Nous réfléchissons aux moyens de redonner confiance à la population car comme l'a rappelé le professeur Delfraissy, sa méfiance envers les autorités sanitaires du pays et plus encore envers des humanitaires étrangers et blancs constitue une véritable difficulté. Forécariah – importante ville au nord de Conakry, frontalière de la Sierra Leone, où l'on envisage d'installer un centre de soins plus léger que celui de Macenta – abrite aujourd'hui un centre de transit inauguré il y a quelques semaines par notre ambassadeur ; ce centre est vide car les autorités sanitaires de la région n'arrivent pas à pénétrer dans les villages où on leur indique des cas probables d'Ébola. L'État s'abstient pour l'instant des mesures autoritaires ou militaires, bien que le président Alpha Condé ait souhaité renforcer l'obligation au signalement des cas probables et à leur isolement en centre de transit. On comprend la réticence de la population à s'y faire orienter : alors qu'on ne dispose pas pour l'instant de solution thérapeutique, le taux de létalité y est très élevé – 80 %, soit le double de ce qu'on pourrait obtenir si l'on réhydratait les patients dans les jours suivant la première suspicion de contamination.

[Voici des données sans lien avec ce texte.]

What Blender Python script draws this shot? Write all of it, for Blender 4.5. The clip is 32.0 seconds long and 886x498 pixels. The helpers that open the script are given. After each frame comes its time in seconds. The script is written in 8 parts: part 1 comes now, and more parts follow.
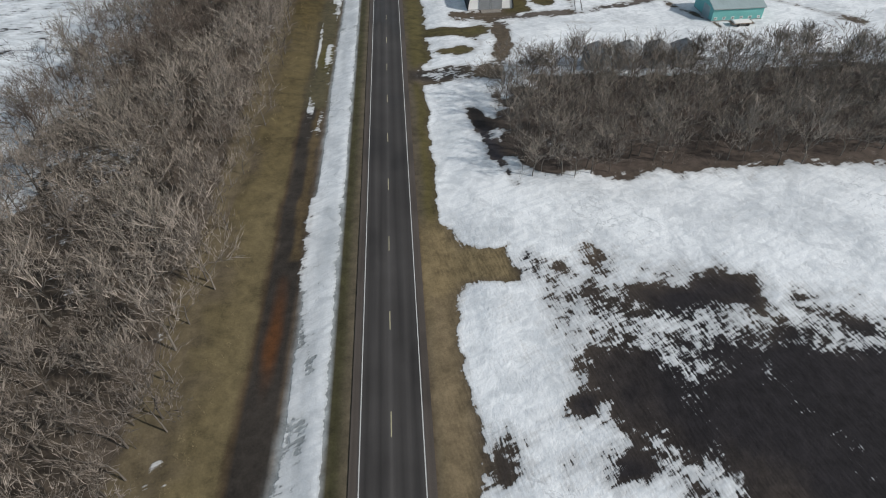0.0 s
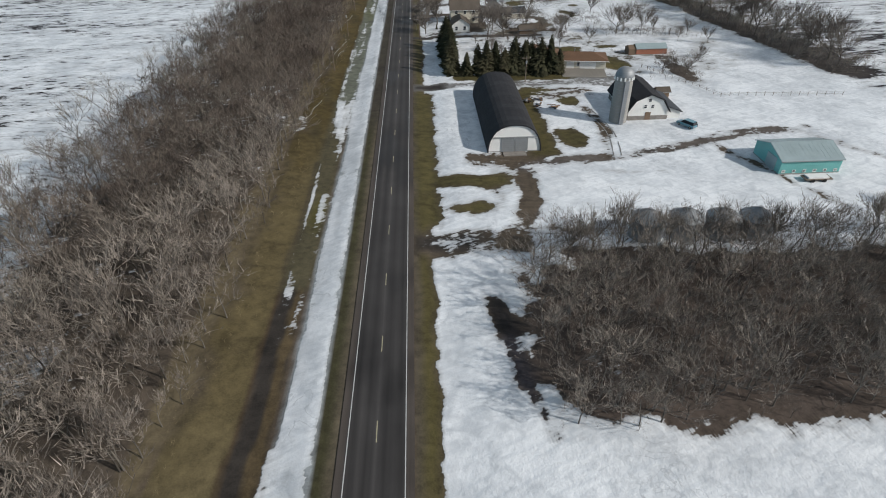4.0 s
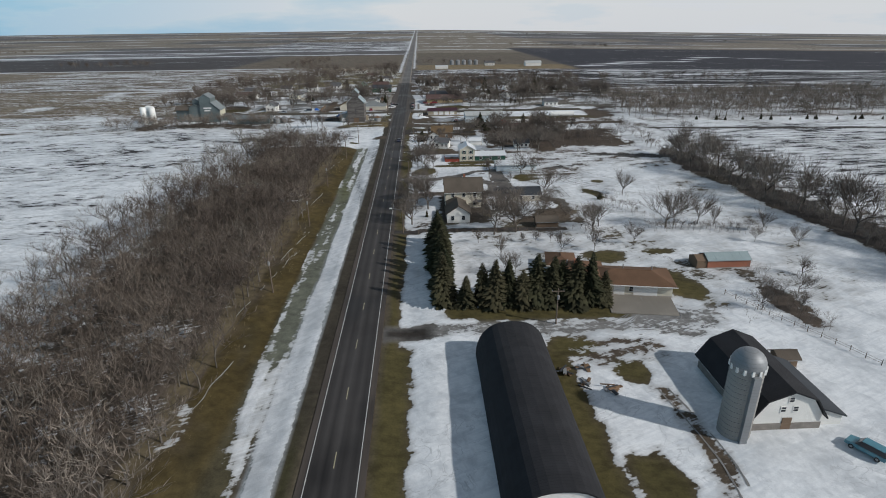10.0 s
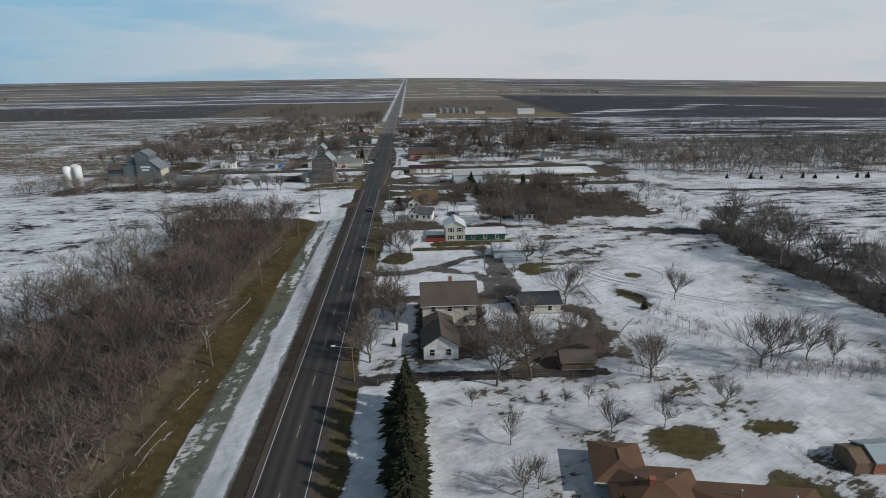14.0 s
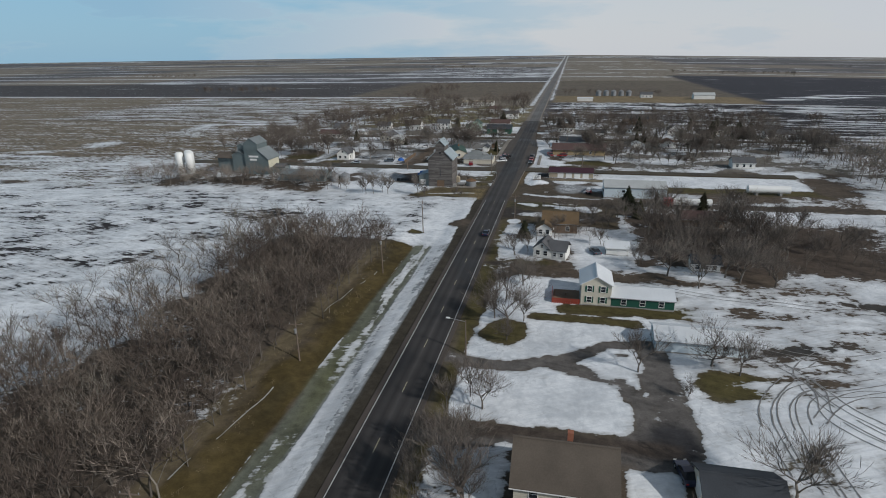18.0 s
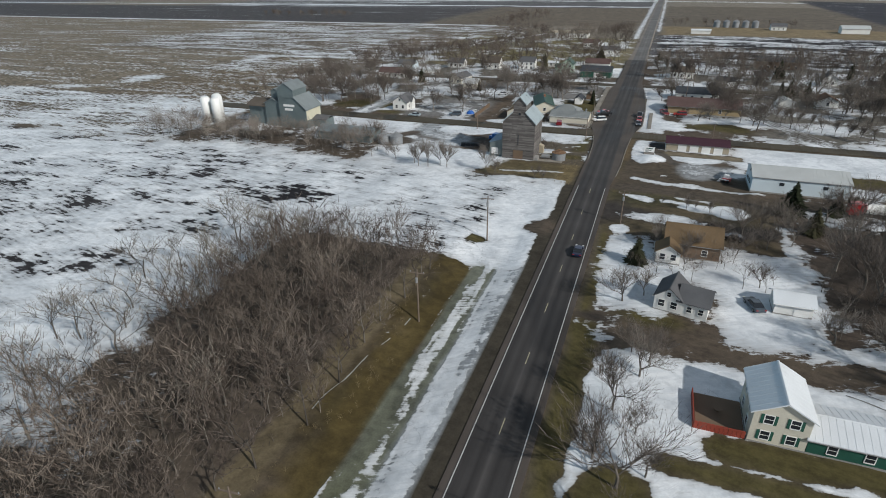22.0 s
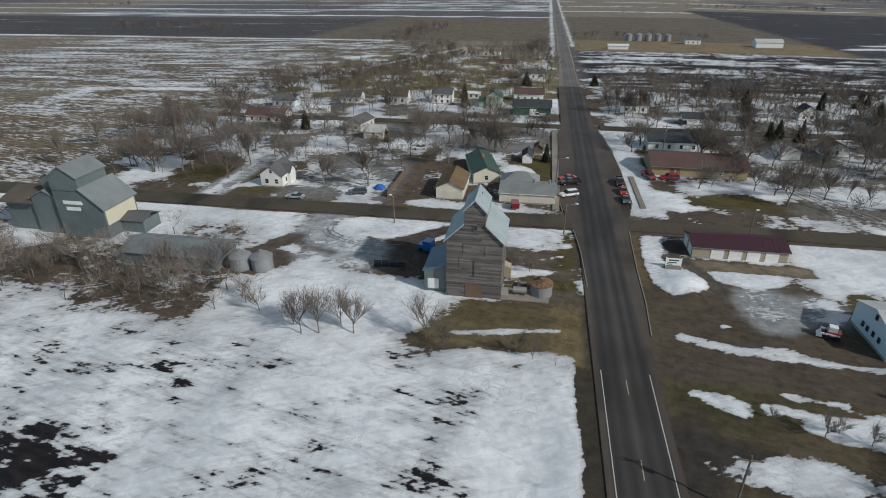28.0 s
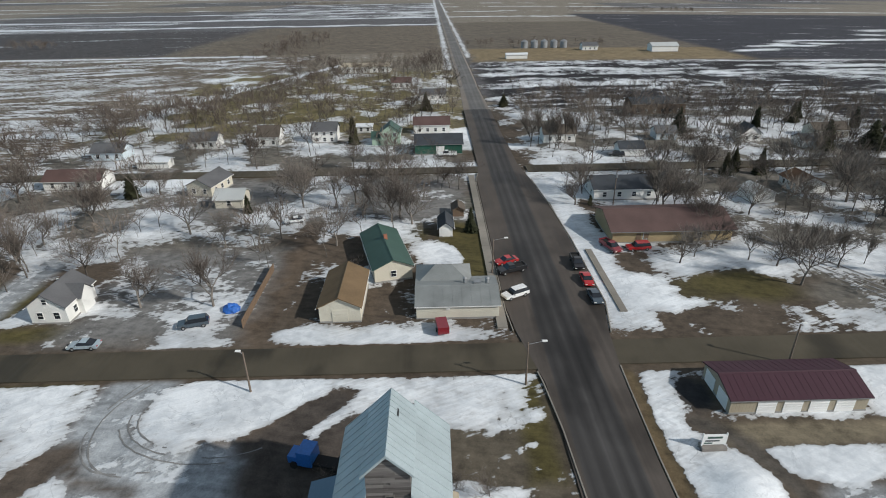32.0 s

La Croix-Rouge française fait partie d'un mouvement international important qui comprend, au niveau mondial, 189 sociétés de la Croix-Rouge et du Croissant-Rouge. La société nationale guinéenne est très active, et nous l'avons soutenue dès l'apparition des premiers cas au mois de mars dernier. À la sollicitation du quai d'Orsay – et sur un budget du ministère des affaires étrangères –, nous sommes allés former nos collègues locaux qui paient un très lourd tribut à la maladie puisqu'ils s'occupent de la désinfection des maisons et des familles touchées, de la récupération et de l'inhumation des corps. Nous leur avons fourni le matériel roulant – des pick-up – pour effectuer ce travail. Parmi les exemples de difficulté culturelle que soulève l'aide internationale, les sacs mortuaires de couleur noire sont inutilisables en Guinée où la couleur du deuil est le blanc ; l'organisme international très connu qui les a fournis connaît normalement les coutumes locales et ne devrait pas faire ce genre d'erreur qui fait perdre du temps et prendre des risques aux équipes de la Croix-Rouge obligées de travailler avec un matériel non adapté. Nos collègues guinéens continuent cette mission et nous continuerons à les soutenir.